Isn't dashboard the latest page where user = friend?

4th Sep 2009, 14:58

mat says:

Yes. Broadly speaking. Here's some pseudocode for anyone who speaks a bit of SQL (assuming here that $usersid is the userid of the person who's dashboard it is)

"SELECT $friendids FROM user_data WHERE userid = $usersid"


"SELECT $posts FROM posts_table WHERE post_owner_id IN ($friendids)"

and finally

"SELECT $postdata FROM posts_table, user_data WHERE post_id IN ($posts)"

$postdata is stuff like post date, title, imagefile name, etc. In real life, obviously it's a bit more complicated than just the above, but you get the idea.

Roughly speaking, latest is indeed the same as dashboard, but without the first query. But then you have to consider that there are other parts of the page too - dashboard doesn't have news, highlights, random (random is a Very Hard Query, it's actually generated once a day with an offline script). But then latest doesn't have recent comments with "updated" stuff - and that's one query per-comment, rather than the "recent comments" list on latest, which is one query for the whole list.

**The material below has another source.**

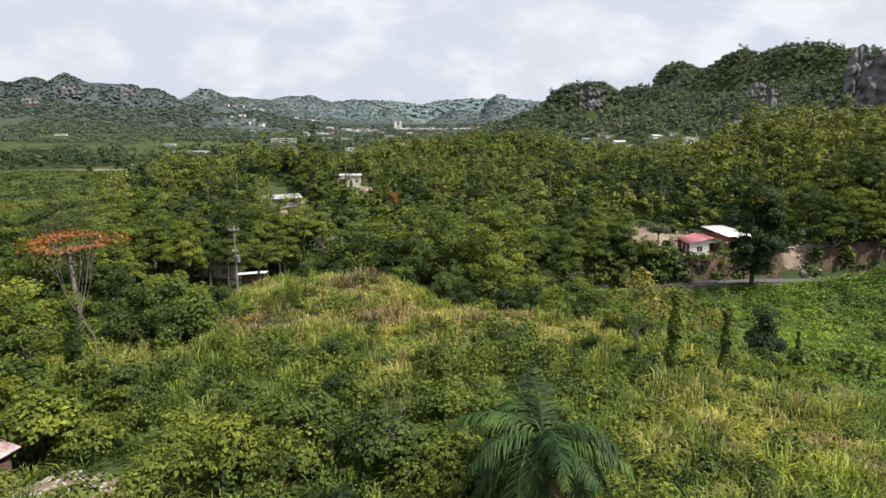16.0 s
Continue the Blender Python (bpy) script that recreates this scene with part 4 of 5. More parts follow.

Anyway. As I said, it's not one particular query or even class of queries. It's just WEIRD. So many components have been replaced or changed, you'd have thought we'd have pinned down the issue by now. But apparently not. We even changed the whole webserver - used to be apache, now it's all done with lighttpd (apache still sits out the front and reverse proxies, but lighty+fastcgi does all the actual work). and the database went from myisam to innodb (that helped a lot, but didn't stop it). Then we replaced the django-to-database connector. And a bunch of other stuff. The list goes on.

Still, any suggestions or ideas will still be gratefully received, and I'll try to answer any questions you guys have too.